Even modern “real-time” fiat systems often fall short. Bank wires, ACH, and even faster payment networks are still bound by banking hours, cutoff times, and regional holidays. And they typically lack global interoperability, making them less effective for international commerce.
Programmable, global-ready infrastructure
Stablecoins are also inherently programmable—making it possible to embed conditional logic, automate transactions, and streamline backend processes. This isn’t just faster finance; it’s smarter finance.
Together, these cost and speed advantages are not just improvements—they're enablers of entirely new financial flows.
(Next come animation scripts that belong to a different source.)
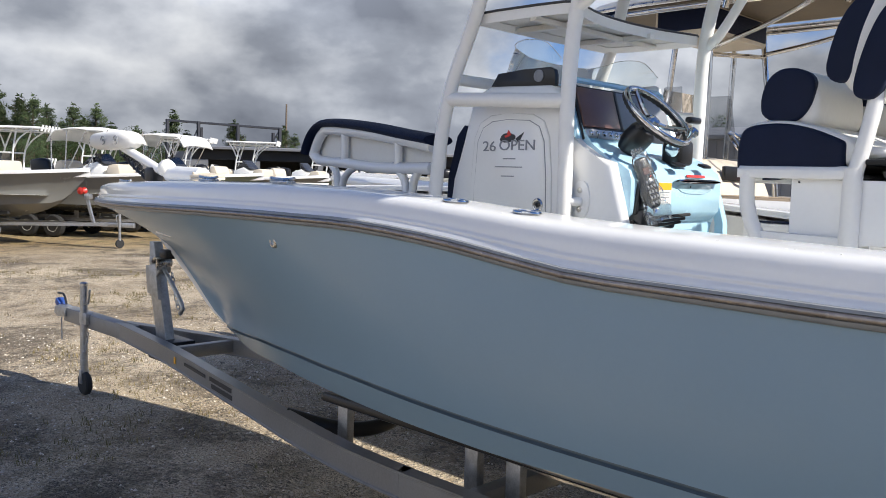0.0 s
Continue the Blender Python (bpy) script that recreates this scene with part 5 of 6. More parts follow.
def yard_trailer(th, length, strap):
    for s in (-1, 1):
        part("trailer_rail", TB([(0, 0.55, 0.56), (s * 0.45, -1.6, 0.52), (s * 0.55, -2.6, 0.50), (s * 0.55, -length + 0.4, 0.50)], 0.055, 4, 3), GALV, th)
        for y in (-length * 0.62, -length * 0.62 - 0.8):
            wh = part("trailer_wheel", LA([(0.10, -0.09), (0.27, -0.09), (0.315, -0.05), (0.315, 0.05), (0.27, 0.09), (0.10, 0.09)], Matrix.Translation((s * 0.85, y, 0.315)) @ Matrix.Rotation(radians(90), 4, "Y"), 22), RUBBER, th)
            part("rim", LA([(0.0, -0.06), (0.16, -0.092), (0.17, 0.0), (0.16, 0.092), (0.0, 0.06)], Matrix.Translation((s * 0.85, y, 0.315)) @ Matrix.Rotation(radians(90), 4, "Y"), 16), PAPER, wh)
        part("bunk_post", B((s * 0.5, -length * 0.55, 0.62), (0.06, 0.10, 0.3)), GALV, th)
        part("bunk", B((s * 0.5, -length * 0.6, 0.78), (0.10, length * 0.6, 0.08)), RUBBER, th)
    part("tongue", B((0, 0.75, 0.56), (0.10, 0.9, 0.11), 0.01), GALV, th)
    part("winch_post", TB([(0, 0.10, 0.56), (0, -0.02, 0.95), (0, -0.10, 1.30)], 0.045, 4, 2), GALV, th)
    part("winch", B((0, -0.05, 1.22), (0.14, 0.14, 0.12), 0.01), GALV, th)
    part("bow_roller", LA([(0.04, -0.10), (0.09, -0.08), (0.04, 0.0), (0.09, 0.08), (0.04, 0.10)], Matrix.Translation((0, -0.22, 1.36)) @ Matrix.Rotation(radians(90), 4, "Y"), 14), strap, th)
    part("jack", TB([(0.09, 0.86, 0.18), (0.09, 0.86, 0.98)], 0.034, 10), GALV, th)
    part("jack_crank", TB([(0.09, 0.86, 0.80), (0.22, 0.86, 0.80), (0.22, 0.86, 0.66)], 0.014, 6, 2), GALV, th)
    part("jack_wheel", LA([(0.03, -0.03), (0.10, -0.03), (0.115, 0.0), (0.10, 0.03), (0.03, 0.03)], Matrix.Translation((0.09, 0.86, 0.115)) @ Matrix.Rotation(radians(60), 4, "Z") @ Matrix.Rotation(radians(90), 4, "Y"), 18), RUBBER, th)


nb = thing("neighbour_boat", "white and tan centre console boat with chrome T-top", "boat", (2.6, 3.5, 0.6))
NX = 2.6


LINING = principled("brown_roof_lining", (0.15, 0.115, 0.075), 0.6, vary=0.15, scale=5.0)


def build_neighbour():
    simple_hull(nb, 6.6, 1.02, 1.90, 1.80, 0.62, GEL, None, NX, 7.3)
    part("coaming_pad", TB([(NX - 0.90, 0.9, 1.86), (NX - 0.90, 2.2, 1.862), (NX - 0.90, 3.4, 1.87), (NX - 0.86, 4.6, 1.88)], 0.022, 8, 4), TAN, nb, "tan coaming pad")
    con = part("console", P([(2.74, 1.4), (2.74, 1.88), (2.80, 2.02), (2.92, 2.11), (3.30, 2.16), (3.42, 2.05), (3.50, 1.4)], NX - 0.40, NX + 0.40, "x", 0.03, 3), TANLIGHT, nb, "cream console")
    part("sticker", B((NX - 0.25, 2.738, 1.80), (0.14, 0.006, 0.16)), PAPER, con)
    part("windscreen", loft([[(NX - 0.40, 3.0, 2.14), (NX - 0.36, 3.06, 2.60)], [(NX - 0.39, 3.25, 2.14), (NX - 0.35, 3.2, 2.60)], [(NX - 0.2, 3.36, 2.14), (NX - 0.18, 3.27, 2.60)], [(NX + 0.2, 3.36, 2.14), (NX + 0.18, 3.27, 2.60)], [(NX + 0.39, 3.25, 2.14), (NX + 0.35, 3.2, 2.60)], [(NX + 0.40, 3.0, 2.14), (NX + 0.36, 3.06, 2.60)]]), TINTED, con, "smoked windscreen")
    c = Vector((NX, 2.745, 2.18))
    m = Matrix.Translation(c) @ Vector((0.1, -0.72, 0.68)).normalized().to_track_quat("Z", "Y").to_matrix().to_4x4()
    wh = part("wheel_rim", TB([m @ Vector((0.17 * math.cos(t), 0.17 * math.sin(t), 0)) for t in [2 * math.pi * i / 32 for i in range(33)]], 0.012, 8, 1, False), CHROME, nb, "chrome steering wheel")
    for a in (90, 210, 330):
        part("wheel_spoke", TB([m @ Vector((0, 0, -0.03)), m @ Vector((0.165 * math.cos(radians(a)), 0.165 * math.sin(radians(a)), 0))], 0.009, 6), CHROME, wh)
    part("throttle", B((NX + 0.36, 2.80, 2.10), (0.09, 0.09, 0.12), 0.02), BLACK, nb)
    part("throttle_lever", TB([(NX + 0.36, 2.80, 2.14), (NX + 0.37, 2.77, 2.21), (NX + 0.44, 2.76, 2.22)], 0.016, 8, 3), BLACK, nb)
    part("switch_panel", B((NX - 0.10, 2.775, 2.02), (0.34, 0.03, 0.10), 0.01), BLACK, nb, "black switch panel")
    part("lanyard", TB([(NX - 0.02, 2.735, 2.06), (NX + 0.0, 2.715, 1.99), (NX + 0.02, 2.715, 1.93), (NX + 0.05, 2.715, 1.96), (NX + 0.03, 2.72, 2.00)], 0.008, 6, 4), RED, nb, "red stop-switch lanyard")
    # tan lean seat with chrome frame
    for x in (NX - 0.26, NX + 0.26):
        part("seat_back", P(smooth2([(2.02, 1.80), (1.98, 2.10), (1.92, 2.24), (1.86, 2.22), (1.90, 1.80)], 1), x - 0.22, x + 0.22, "x", 0.03, 3), TAN, nb, "tan bucket seat back")
        part("seat_cushion", B((x, 2.08, 1.83), (0.44, 0.36, 0.10), 0.03, 3), TAN, nb)
    part("seat_base", B((NX, 2.0, 1.58), (0.9, 0.5, 0.42), 0.02), TANLIGHT, nb)
    part("side_cushion", B((NX - 0.80, 2.35, 1.835), (0.26, 0.62, 0.09), 0.03, 3), TAN, nb, "tan side cushion")
    for x in (NX - 0.5, NX + 0.5):
        part("seat_rail", TB([(x, 1.62, 1.80), (x, 1.60, 1.98), (x, 1.72, 2.04), (x, 2.0, 2.02), (x, 2.1, 1.85)], 0.016, 8, 4), CHROME, nb)
    part("stern_seat", B((NX, 1.05, 1.86), (1.2, 0.30, 0.26), 0.04, 3), TAN, nb)
    # chrome T-top
    tt = part("canopy", P(smooth2([(NX - 0.40, 3.85), (NX + 0.40, 3.85), (NX + 0.62, 3.5), (NX + 0.64, 2.2), (NX + 0.52, 1.93), (NX - 0.52, 1.93), (NX - 0.64, 2.2), (NX - 0.62, 3.5)], 2), 3.140, 3.175, "z", 0.012), GEL, nb, "white-edged hardtop with tan underside")
    part("canopy_lining", P(smooth2([(NX - 0.34, 3.72), (NX + 0.34, 3.72), (NX + 0.52, 3.4), (NX + 0.52, 2.3), (NX + 0.42, 2.13), (NX - 0.42, 2.13), (NX - 0.52, 2.3), (NX - 0.52, 3.4)], 2), 3.122, 3.136, "z"), LINING, tt)
    loop = [(NX - 0.58, 2.2), (NX - 0.58, 3.4), (NX - 0.36, 3.78), (NX + 0.36, 3.78), (NX + 0.58, 3.4), (NX + 0.58, 2.2), (NX + 0.44, 2.00), (NX - 0.44, 2.00), (NX - 0.58, 2.2)]
    part("roof_rail", TB([(x, y, 3.075) for x, y in loop], 0.019, 10, 5, False), CHROME, tt)
    part("roof_rail", TB([(x * 1.0, y, 3.115) for x, y in [(NX + (a - NX) * 1.08, 2.8 + (b - 2.8) * 1.03) for a, b in loop]], 0.014, 8, 5, False), STEEL, tt)
    part("valance", P(smooth2([(NX - 0.60, 2.18), (NX - 0.45, 1.92), (NX + 0.45, 1.92), (NX + 0.60, 2.18), (NX + 0.42, 2.0), (NX - 0.42, 2.0)], 1), 3.085, 3.14, "z"), NAVY, tt, "navy canvas edge")
    part("valance", P(smooth2([(NX - 0.62, 3.4), (NX - 0.38, 3.88), (NX + 0.38, 3.88), (NX + 0.62, 3.4), (NX + 0.36, 3.76), (NX - 0.36, 3.76)], 1), 3.09, 3.14, "z"), NAVY, tt)
    eb = part("electronics_box", B((NX + 0.06, 3.08, 3.035), (0.86, 0.42, 0.19), 0.02, 2), TANLIGHT, nb, "cream overhead electronics box")
    part("box_door", B((NX + 0.06, 2.865, 3.04), (0.78, 0.012, 0.14), 0.006), NAVY, eb)
    part("box_door", B((NX - 0.377, 3.08, 3.04), (0.012, 0.36, 0.14), 0.006), NAVY, eb)
    # posts in pairs, the far pair set a little further aft
    for line in ([(NX, 3.06, 1.9), (NX, 3.056, 2.66), (NX, 3.06, 3.1)], [(NX, 3.42, 1.9), (NX, 3.36, 2.65), (NX, 3.31, 3.1)],
                 [(NX + 0.49, 2.735, 1.45), (NX + 0.49, 2.737, 1.8), (NX + 0.49, 2.772, 2.15), (NX + 0.49, 2.83, 2.52), (NX + 0.49, 2.885, 2.92), (NX + 0.49, 2.90, 3.12)],
                 [(NX + 0.49, 3.16, 1.45), (NX + 0.49, 3.13, 2.5), (NX + 0.49, 3.11, 3.1)]):
        part("post", TB(line, 0.021, 10, 4), CHROME, nb, "chrome T-top post")
    part("diagonal", TB([(NX, 3.06, 2.90), (NX - 0.28, 2.6, 2.95), (NX - 0.52, 2.2, 3.02), (NX - 0.54, 2.0, 3.14)], 0.017, 10, 4), CHROME, nb)
    part("diagonal", TB([(NX + 0.49, 2.87, 2.90), (NX + 0.5, 2.5, 2.96), (NX + 0.52, 2.2, 3.04), (NX + 0.52, 2.0, 3.14)], 0.017, 10, 4), CHROME, nb)
    part("cross_tube", TB([(NX, 3.06, 2.86), (NX + 0.49, 2.875, 2.88)], 0.016, 8), CHROME, nb)
    for x, y in ((-0.62, 2.62), (-0.40, 1.98), (0.0, 1.94), (0.35, 1.98)):
        part("rod_holder", TB([(NX + x, y + 0.03, 3.03), (NX + x, y - 0.02 - (0.06 if y < 2 else 0), 3.26)], 0.022, 10), CHROME, nb)
    # stern rail in chrome
    part("stern_rail", TB([(NX - 0.40, 0.66, 1.72), (NX - 0.40, 0.66, 2.32), (NX - 0.40, 0.645, 2.345)], 0.016, 10, 3), CHROME, nb)
    part("stern_brace", TB([(NX - 0.40, 0.64, 2.17), (NX - 0.40, 0.38, 1.75)], 0.014, 8), CHROME, nb)
    part("deck_light", TB([(NX - 0.40, 0.70, 2.33), (NX - 0.40, 0.64, 2.35)], 0.012, 8), CHROME, nb)


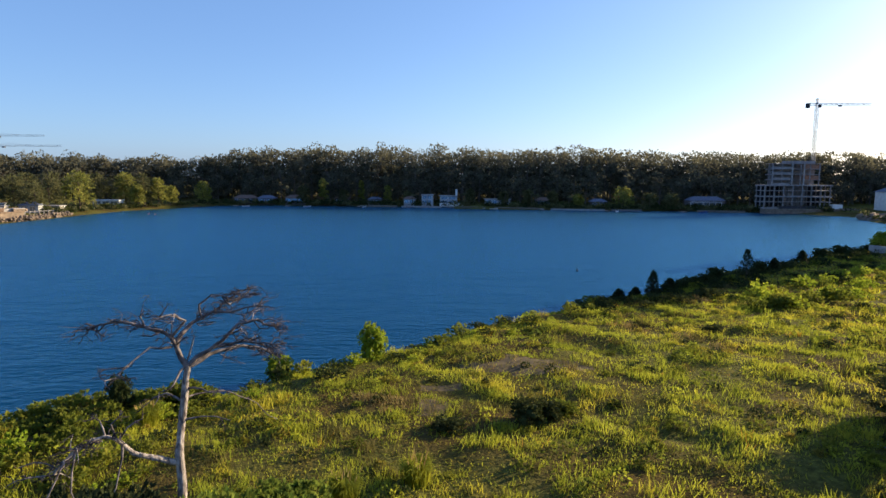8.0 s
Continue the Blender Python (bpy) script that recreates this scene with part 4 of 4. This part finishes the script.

Stablecoins reduce more than just fees: they eliminate hidden FX markups, simplify settlement, and enable global transactions without reliance on legacy intermediaries.
Because of these advantages, businesses and financial institutions are beginning to integrate stablecoins into their payment rails—using them to reduce costs, speed up settlement, and unlock new global flows.
What’s Next
As adoption accelerates, the next phase of stablecoin growth will hinge on clear regulation, trusted issuers, and seamless interoperability between fiat and blockchain-based systems. Across jurisdictions—from NYDFS and MiCA to executive orders and congressional proposals—the global rulebook is taking shape.
One thing is already clear: The infrastructure for stablecoin growth and value is here. The next chapter belongs to the institutions ready to use it.